Request » Extract everything from the first line through the line with "BL, BH = 0.4064, 0.2032", both ends included, except for any pictures.

Material provided »
....
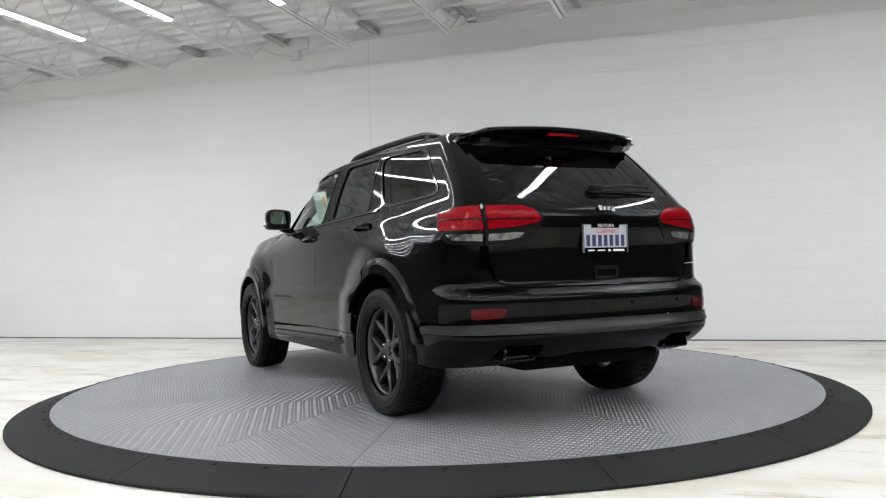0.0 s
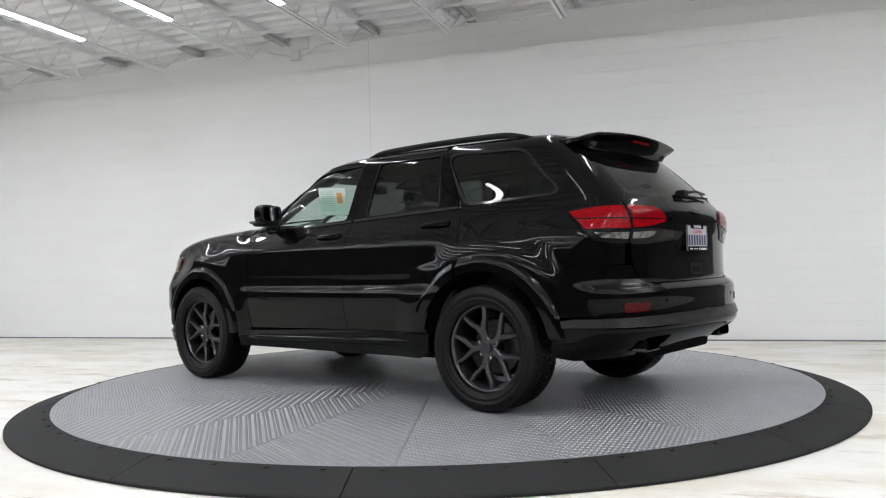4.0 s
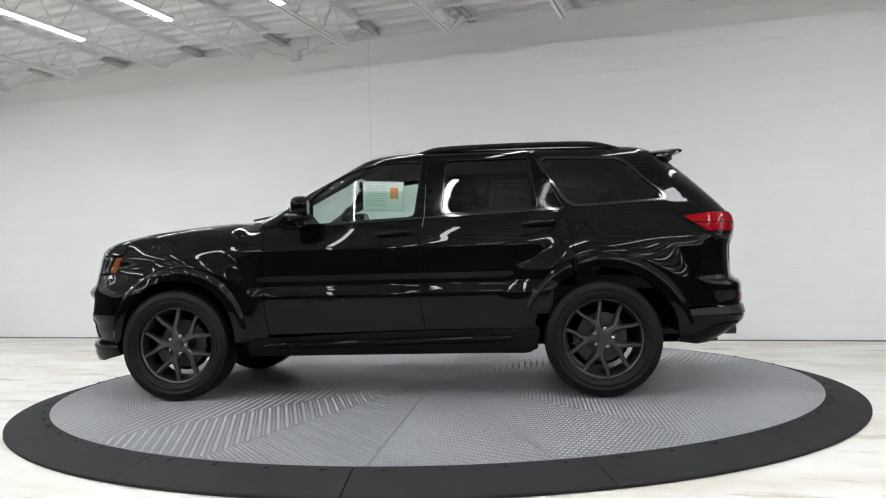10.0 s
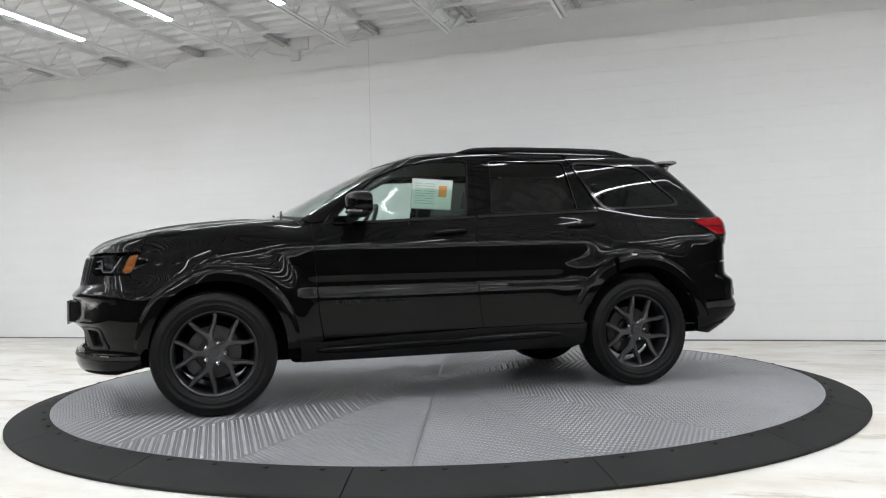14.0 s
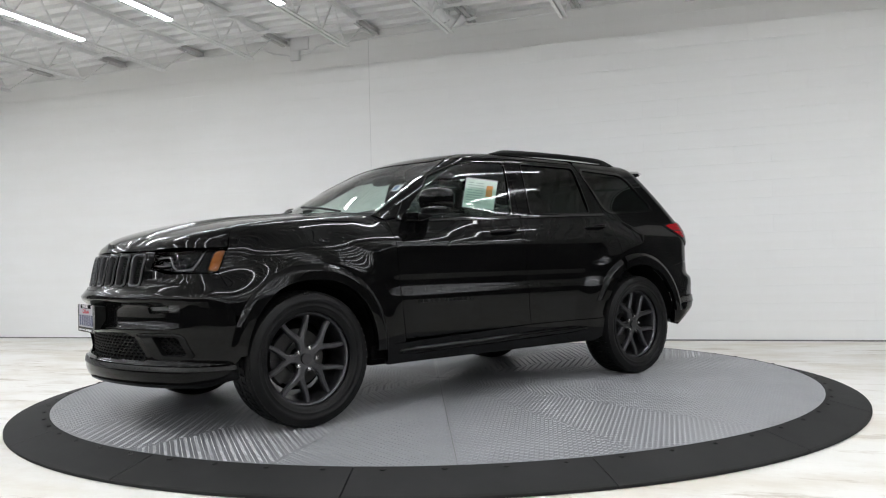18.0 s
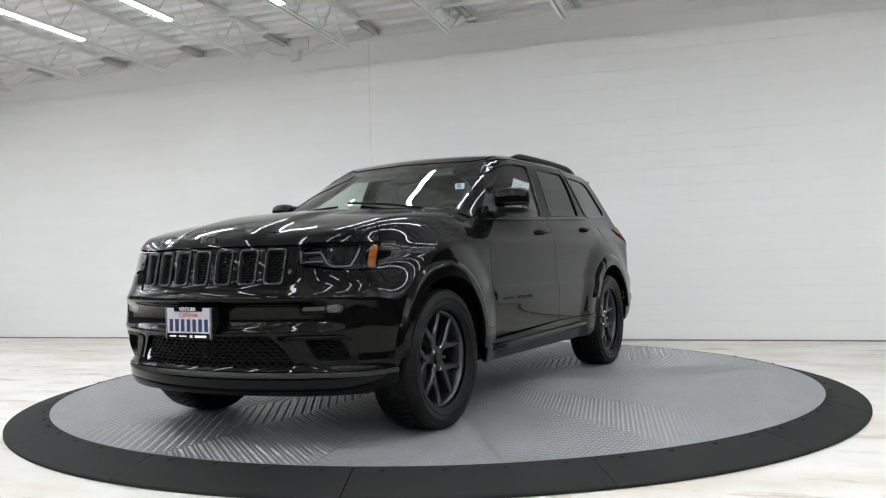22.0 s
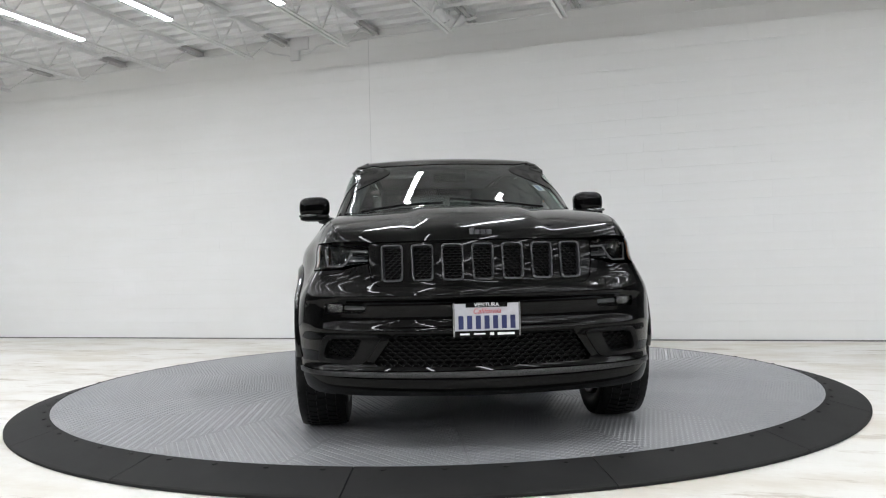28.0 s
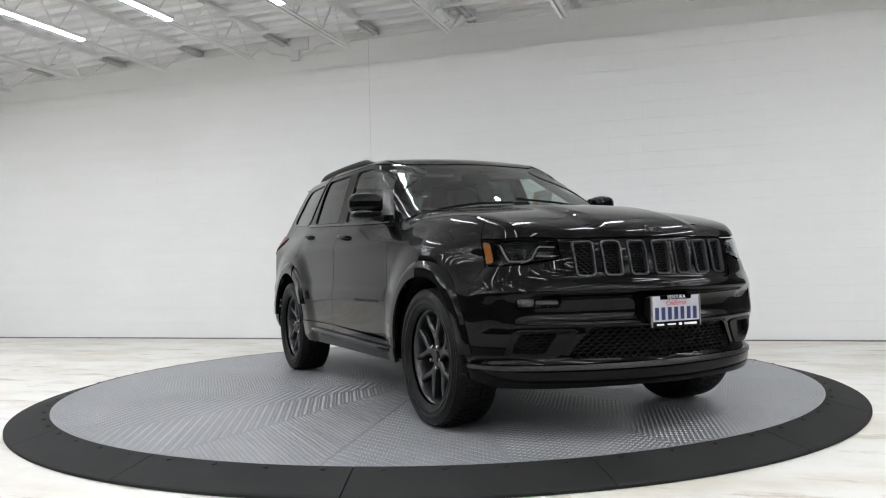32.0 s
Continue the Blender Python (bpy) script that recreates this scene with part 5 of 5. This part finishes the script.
# front wipers
for y0, y1 in ((0.55, -0.05), (-0.1, -0.62)):
    pa = above(np.array([1.01, 0.985, 0.955]), np.array([y0, (y0 + y1) / 2, y1]))
    bm = bmesh.new()
    add_pipe(bm, [(p[0], p[1], p[2] + 0.014) for p in pa], 0.008, 6)
    part("front_wiper", bm, SATIN, car, "black windscreen wiper")
cowl = sheet(above, [(1.086, 0.0), (1.072, 0.3), (1.002, 0.6), (0.942, 0.75), (0.905, 0.825), (0.86, 0.735), (0.93, 0.6), (1.0, 0.3), (1.02, 0.0)], offset=-0.01, open_at=at_centre)
for s in (0, 1):
    part("cowl", sheet_mesh("cowl", [cowl], bool(s)), GRAIN, car, "black plastic scuttle")

# ---- the back wall's blocks ----
BL, BH = 0.4064, 0.2032


def block_mesh(w):
    x, h = w / 2 - 0.0001, BH / 2 - 0.0018
    c = 0.0016
    v = [(-x, 0.006, -h), (x, 0.006, -h), (x, 0.006, h), (-x, 0.006, h), (-x, c, -h), (x, c, -h), (x, c, h), (-x, c, h), (-x + c * 0.12, 0, -h + c), (x - c * 0.12, 0, -h + c), (x - c * 0.12, 0, h - c), (-x + c * 0.12, 0, h - c)]
    f = [(8, 9, 10, 11), (4, 5, 9, 8), (5, 6, 10, 9), (6, 7, 11, 10), (7, 4, 8, 11), (0, 1, 5, 4), (1, 2, 6, 5), (2, 3, 7, 6), (3, 0, 4, 7)]
    return v, f


bv, bf = block_mesh(BL)
block_me = pydata("block", bv, bf)
block_me.materials.append(WALL)
rest_v, rest_f, made = [], [], 0
for row in range(20):
    z = 0.032 + BH * (row + 0.5)
    x = -7.9 + (BL / 2 if row % 2 else 0)
    while x < 6.0:
        if x > 0.2 and made < 300 and z < 4.1:
            b = part("block", block_me, None, wall_back, m=pose(x, 0, z))
            made += 1
        else:
            k = len(rest_v)
            rest_v += [(a + x, b2, c2 + z) for a, b2, c2 in bv]
            rest_f += [tuple(i + k for i in q) for q in bf]
        x += BL
tagged(part("block_field", pydata("block_field", rest_v, rest_f), WALL, wall_back), kind="stuff")


# ---- everything that moves ----
def motions():
    times = [float(k) for k in range(0, 33)]
    walk(table, [(t, pose(0, 0, 0, 0, 0, heading(t))) for t in times])
    rows = []
    for t in times:
        a = radians(heading(t))
        ox, oy = CAR_AT
        rows.append((t, pose(ox * math.cos(a) - oy * math.sin(a), ox * math.sin(a) + oy * math.cos(a), PLAT, 0, 0, heading(t))))
    walk(car, rows)


motions()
....
Result »
0.0 s
4.0 s
10.0 s
14.0 s
18.0 s
22.0 s
28.0 s
32.0 s
Continue the Blender Python (bpy) script that recreates this scene with part 5 of 5. This part finishes the script.
# front wipers
for y0, y1 in ((0.55, -0.05), (-0.1, -0.62)):
    pa = above(np.array([1.01, 0.985, 0.955]), np.array([y0, (y0 + y1) / 2, y1]))
    bm = bmesh.new()
    add_pipe(bm, [(p[0], p[1], p[2] + 0.014) for p in pa], 0.008, 6)
    part("front_wiper", bm, SATIN, car, "black windscreen wiper")
cowl = sheet(above, [(1.086, 0.0), (1.072, 0.3), (1.002, 0.6), (0.942, 0.75), (0.905, 0.825), (0.86, 0.735), (0.93, 0.6), (1.0, 0.3), (1.02, 0.0)], offset=-0.01, open_at=at_centre)
for s in (0, 1):
    part("cowl", sheet_mesh("cowl", [cowl], bool(s)), GRAIN, car, "black plastic scuttle")

# ---- the back wall's blocks ----
BL, BH = 0.4064, 0.2032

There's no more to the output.